Responding To: Week 10: University Action

Institutional Imperatives and Bias: Why Development Needs Global Research Universities

O. Felix Obi

International development organizations, including the World Bank Group (WBG) have unique institutional imperatives and bias that limits program efficacy. For national aid agencies, path-dependency and national interest can trump requirement for effectual local partners. Non-profits are adept at poverty alleviation, but their programs often lack scale and scope to influence macro-economic trajectory.  Inconsistencies in development outcomes suggest WBG's challenges with influencing endogenous transaction costs of political and economic markets towards competitive conditions that expand economic opportunity.

Critiquing WBG's shortcomings can be easy pickings. A constructive remedy will include a powerful academic constituency that understands WBG's organizational bias and imperatives, and therefore is able to help design better projects. But this knowledge synergy may not materialize if universities and development organizations continue to operate in silos. 

Better cooperation from universities can help. In particular, universities should reward scholar-practitioners by factoring their research in tenure and promotion considerations. The artificial separation between scholarship and practice in many U.S. universities limits the insights scholars have on development (and especially how development agencies function), and inhibits practitioners’ knowledge of scholarly advances in governance and political economics. This university-imposed dichotomy does not exist in the STEM field, and for good reason. 

It's a bad idea to close hospitals so medical schools can focus on research in medicine, not the practice of it. And just as bad for development to maintain dichotomy between scholars and practitioners.
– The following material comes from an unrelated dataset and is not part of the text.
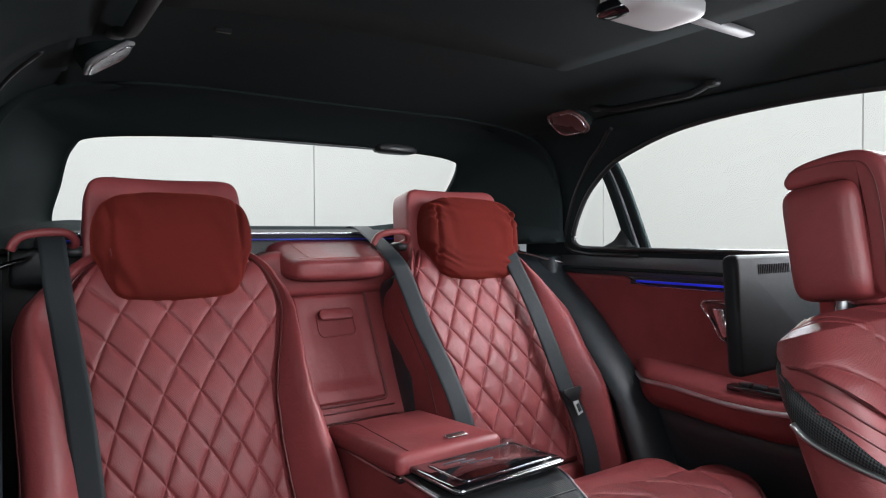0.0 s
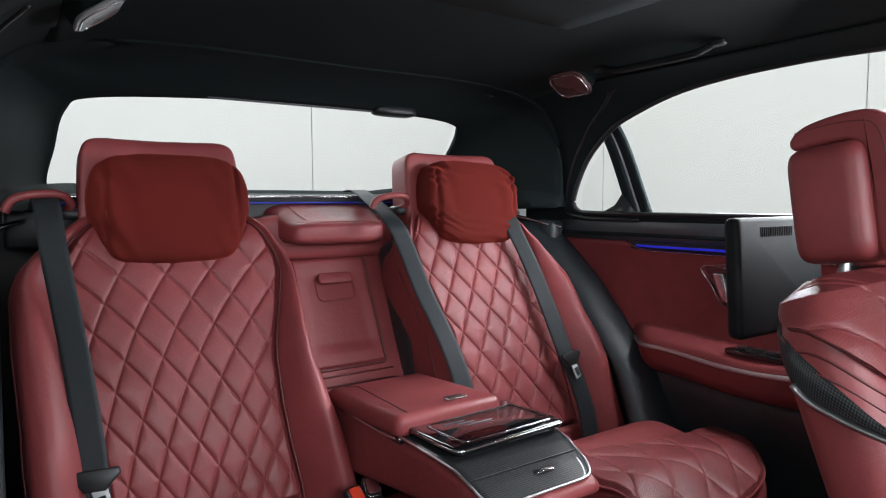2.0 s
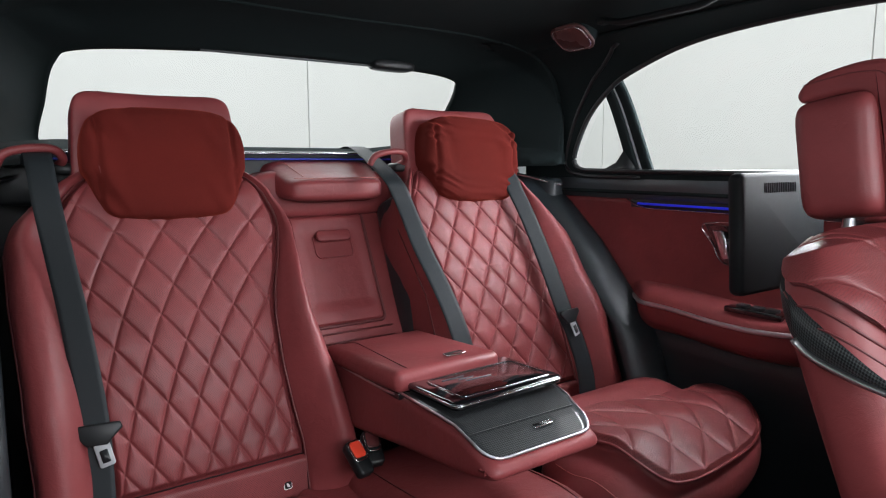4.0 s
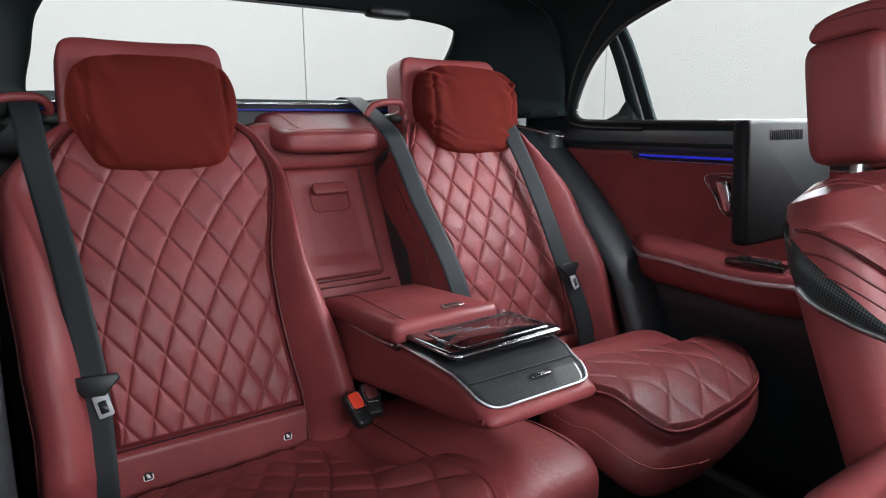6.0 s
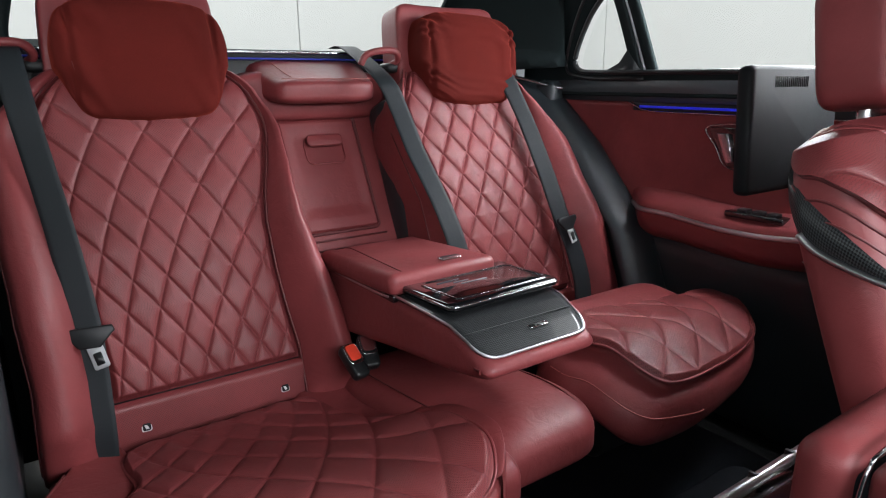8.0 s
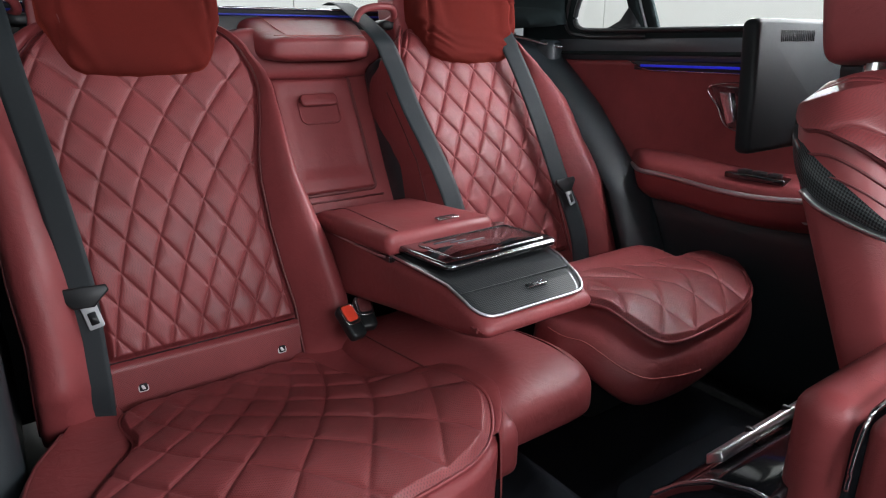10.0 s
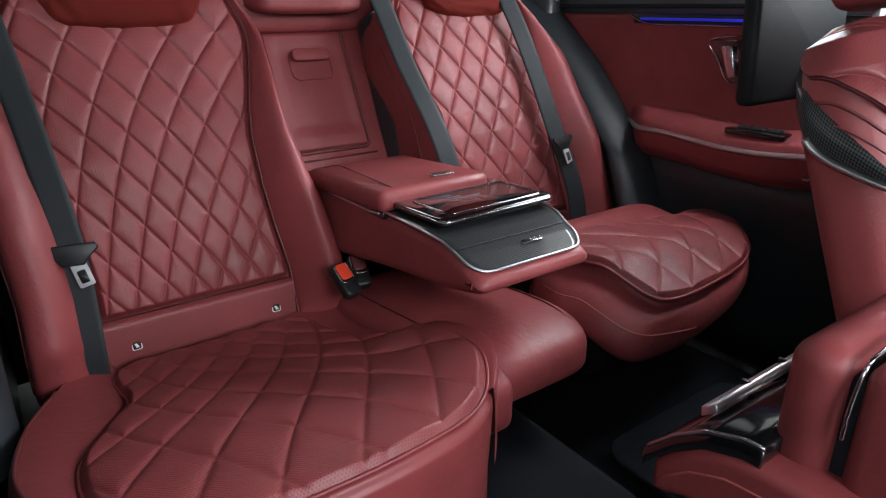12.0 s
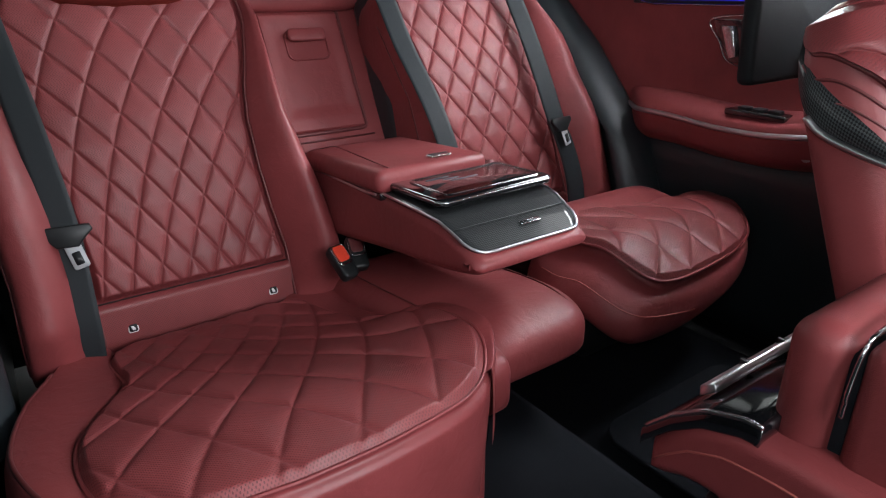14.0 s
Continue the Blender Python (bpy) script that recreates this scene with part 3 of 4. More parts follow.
def hang(seat, name, rim, centre, profile, lean=None):
    """Leather hanging from a rim: profile of (outwards, down); lean(point, share) shifts it further."""
    n = len(rim)
    line = smooth_line([(a, b, 0) for a, b in profile], 24)

    def at(u, v):
        p = rim[int(round(u * n)) % n]
        out = Vector((p.x - centre[0], p.y - centre[1], 0)).normalized()
        k = v * 24
        i = min(int(k), 23)
        q = line[i].lerp(line[i + 1], k - i)
        w = p + out * q.x + Vector((0, 0, q.y))
        return w + lean(p, v) if lean else w
    part(name, grid(at, n // 3, 26), M_RED, seat)


CUSHION_P = (0.5786, 2.6509, -1.808, 0.0383, 0.8286, -0.2669, -0.0514, 0.3062, 0.4683, 0.0483)


def cushion_a(seat):
    """The cushion by the camera: its fan of quilting, outer and inner wings, front face and base."""
    def height(x, y):
        return 0.463 + 0.075 * ease(1.16 - y, 0, 0.5) + 0.035 * ease(x, 0.50, 0.64) * ease(1.16 - y, 0.05, 0.3) * (1 - ease(0.75 - y, 0, 0.15))

    def seams(x, y):
        fan = lambda q: cubic(CUSHION_P, (q - 0.35) / 0.25, (y - 0.85) / 0.25)
        return fan(x), fan(0.62 - x)
    outline = [(0.155, 1.160), (0.150, 1.034), (0.128, 0.985), (0.087, 0.901), (0.065, 0.841), (0.063, 0.748), (0.085, 0.680), (0.150, 0.625), (0.244, 0.605), (0.311, 0.601), (0.389, 0.602),
               (0.483, 0.612), (0.532, 0.626), (0.574, 0.655), (0.605, 0.700), (0.614, 0.746), (0.611, 0.820), (0.575, 0.908), (0.542, 0.974), (0.519, 1.073), (0.490, 1.168), (0.320, 1.172)]
    mid = (0.34, 0.86)
    rim = outline_panel(seat, "quilted_cushion", outline, mid, height, seams, "diamond-quilted perforated red leather cushion")
    hang(seat, "cushion_skirt", rim, mid, [(0.001, 0.0), (-0.003, -0.010), (0.006, -0.019), (0.009, -0.034), (0.006, -0.11), (0.0, -0.20), (-0.01, -0.28)])

    def wing(edge, far, y0, y1, crown, drop):
        """Smooth leather from the panel's seam out to a rounded shoulder, then down."""
        def at(u, v):
            y = y0 + (y1 - y0) * v
            a, b = edge(y), far(y)
            if u < 0.55:
                k, dz = 0.74 * u / 0.55, -0.008 * (1 - ease(u, 0, 0.06)) + crown * math.sin(math.pi / 2 * u / 0.55)
            else:
                t = (u - 0.55) / 0.45 * math.pi / 2
                k, dz = 0.74 + 0.26 * math.sin(t), crown - drop * (1 - math.cos(t))
            return (a + (b - a) * k, y, height(a, y) + dz)
        return at

    def eased(points):
        fine = smooth_line([(a, b, 0) for a, b in points], 60)
        ys, xs = [q.x for q in fine], [q.y for q in fine]
        return lambda y: ramp(y, ys, xs)
    left = eased([(0.63, 0.13), (0.68, 0.086), (0.748, 0.064), (0.841, 0.066), (0.901, 0.088), (0.985, 0.129), (1.034, 0.151), (1.16, 0.156), (1.2, 0.156)])
    right = eased([(0.64, 0.552), (0.66, 0.578), (0.70, 0.606), (0.746, 0.614), (0.82, 0.611), (0.908, 0.576), (0.974, 0.543), (1.073, 0.520), (1.168, 0.491), (1.2, 0.48)])
    outer = wing(left, eased([(0.63, 0.075), (0.68, 0.03), (0.75, -0.002), (0.85, -0.024), (0.95, -0.032), (1.04, -0.024), (1.12, 0.02), (1.18, 0.06), (1.2, 0.07)]), 0.64, 1.19, 0.010, 0.20)
    part("outer_wing", grid(outer, 50, 60), M_RED, seat)
    part("piping", tube([Vector(outer(0.58 - 0.10 * ease(v, 0.5, 0.0), v)) + Vector((0, 0, 0.001)) for v in np.linspace(0.04, 0.90, 40)], 0.0032, 6), M_THREAD, seat)
    inner = wing(right, eased([(0.64, 0.578), (0.66, 0.600), (0.70, 0.632), (0.76, 0.650), (1.0, 0.655), (1.2, 0.655)]), 0.645, 1.20, 0.006, 0.14)
    part("inner_wing", grid(inner, 50, 60), M_RED, seat)
    part("side_flank", blob(0.036, 0.13, 0.056, 0.5, 0.45, 26, lambda p: p + Vector((0.612, 0.790, 0.482))), M_RED, seat)
    part("cushion_base", box(0.03, 0.60, 0.66, 1.22, 0.225, 0.44, 0.03, 3), M_RED, seat)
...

By comparison, knowledge synergy is gaining acceptance in the U.K., where DfID cooperates closely with top research universities. Two in particular, the International Development Department at the University of Birmingham and the Institute of Development Studies at the University of Sussex, are staffed mainly by scholar-practitioners.  And some U.S. universities are catching-up. I was the principal author of the "deep-dives" section of The Innovative and Entrepreneurial University: Higher Education, Innovation & Entrepreneurship in Focus, a 2013 White House and U.S.  Commerce Department report on 142 U.S. universities' commitment to innovation and entrepreneurship on campus, and in their communities.  The report concluded that "a new generation of faculty on America’s campuses is striving to conduct world-class research, while working to identify the relevance of their research for solving real-world problems" (p. 23). 

Students would also benefit from greater synergy between scholars and practitioners.

Office of career and alumni services can leverage scholar-practitioners' industry knowledge to better prepare, market, and match graduates with employers. Building contacts and knowing the skills organizations expect from graduates are extremely important factors in the ability of students to get jobs after graduation. 

Ultimately, research universities have a responsibility to leverage their academic strengths by rewarding, rather than punishing, collaboration with development organizations. It’s a win for development, students, and for universities. 

O. Felix Obi is an Alumni Board Member at Georgetown’s McCourt School of Public Policy. His professional background is in economic and international trade development in Africa, especially innovation and entrepreneurship.